If familiar with Opera IX’s work, you may be glad to hear '...Aeternum' features plenty of their trademark theatrics, with the ghostly chimes, chants and thunder of opening track, ‘Prologue’ displaying the band's penchant for the dramatic. Thereafter, the songs are pure black metal - dark, grim and harsh, clinging to the edge of tedious and boring by its synth and piano-driven fingertips. These melodic embellishments add a sickly sweetness to the music that is both nauseating and pretty, rescuing songs like, ‘1313’ and ‘Mandragora’ from unforgivable repetitiveness. The pagan facet of Opera IX is expressed primarily through the lyrics, though the arrangement of the songs does lend a raw, organic edge, with the album's old school and thus terrible production making the cymbals sound like flattened beer cans.

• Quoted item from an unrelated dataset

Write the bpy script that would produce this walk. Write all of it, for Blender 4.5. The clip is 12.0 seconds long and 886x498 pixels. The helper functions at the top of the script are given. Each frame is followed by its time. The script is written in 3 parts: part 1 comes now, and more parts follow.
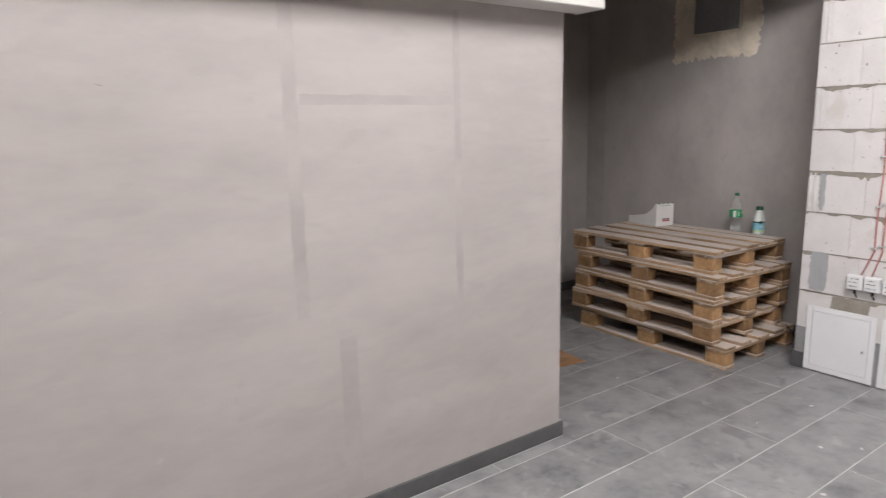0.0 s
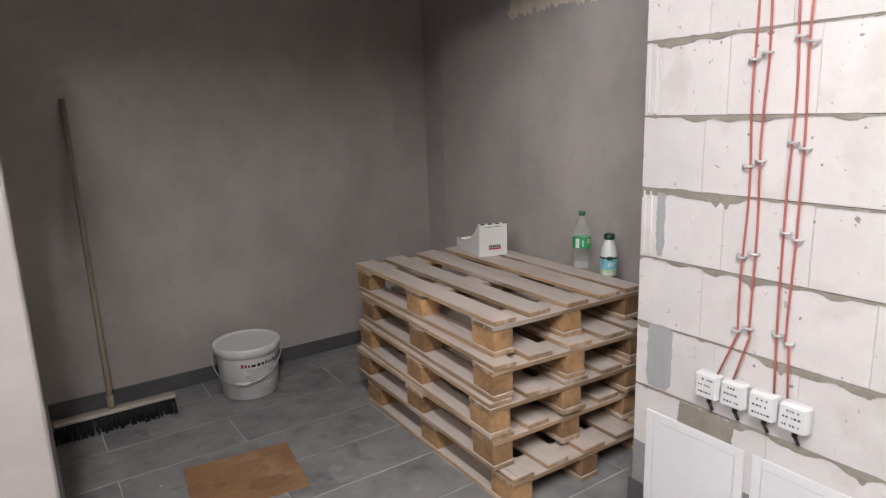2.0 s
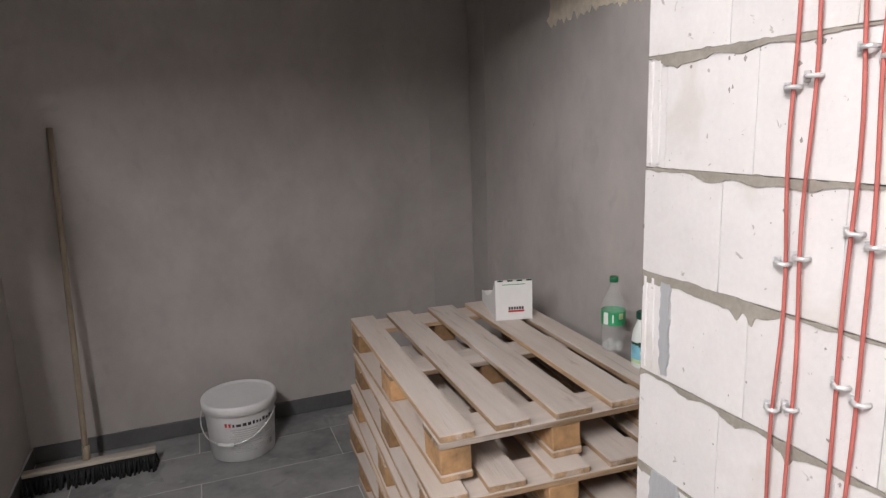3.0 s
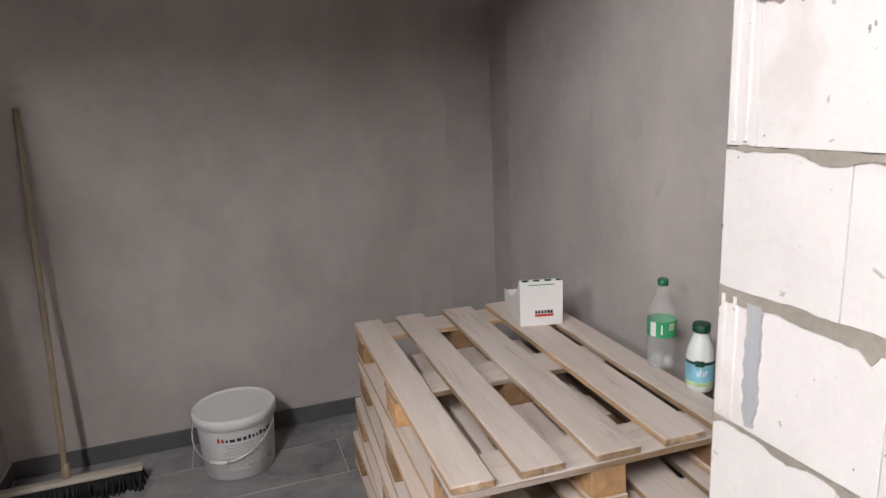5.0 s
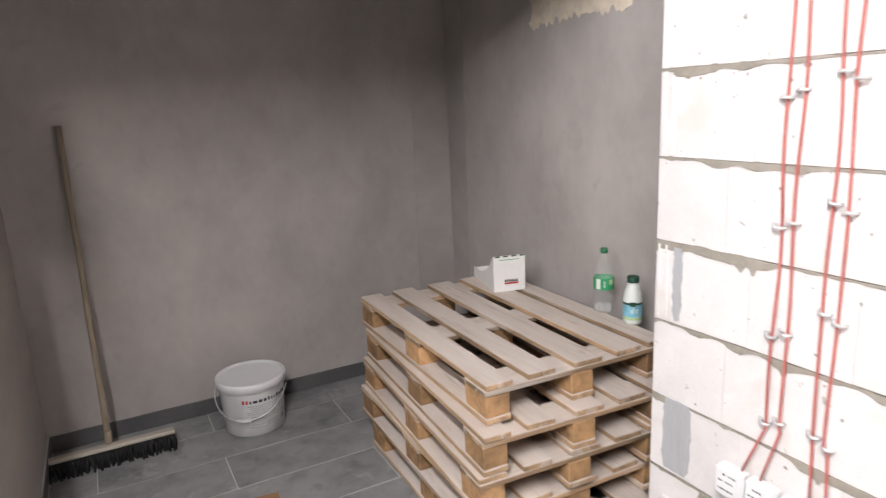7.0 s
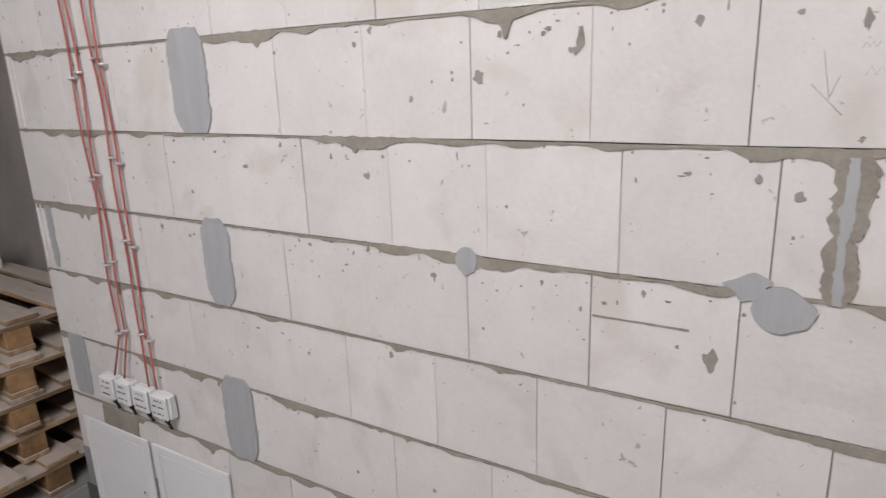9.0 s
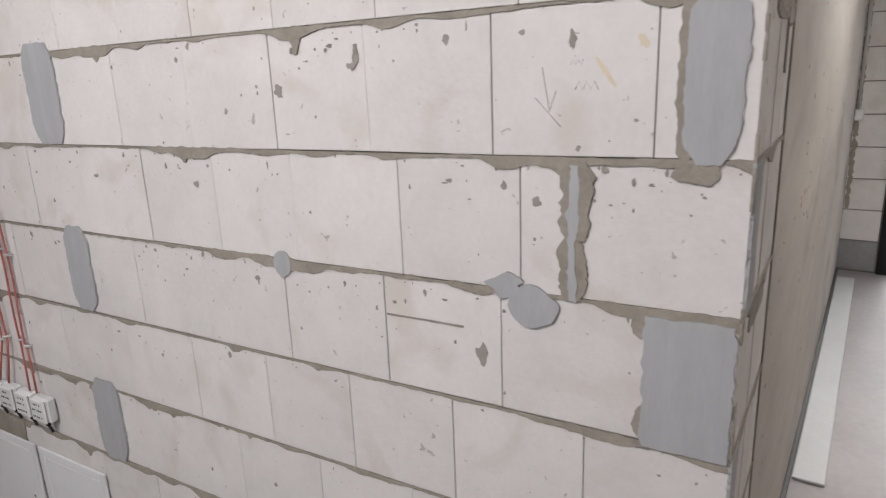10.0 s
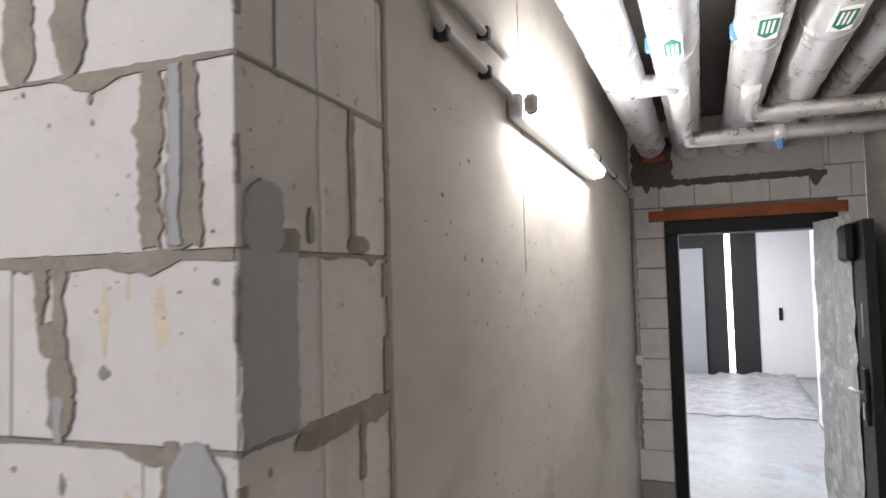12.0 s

‘...Aeternum’ bears an altogether different quality to Opera IX’s previous albums, lacking the more rhythmic, melodic and doom-inspired elements of earlier releases. Bottom line: ‘Strix Maledicte In Aeternum’ is monotonous, its lustre derived almost completely from the rich tones and textures of its synth and choir parts - flecks of glitter in a dull pile of dust.
Reviewed by Annette Simmonds
Strix Maledicte In Aeternum is out 30th January on Agonia
You’ll like this if… sticking cotton buds in your inner ear seems like a good idea.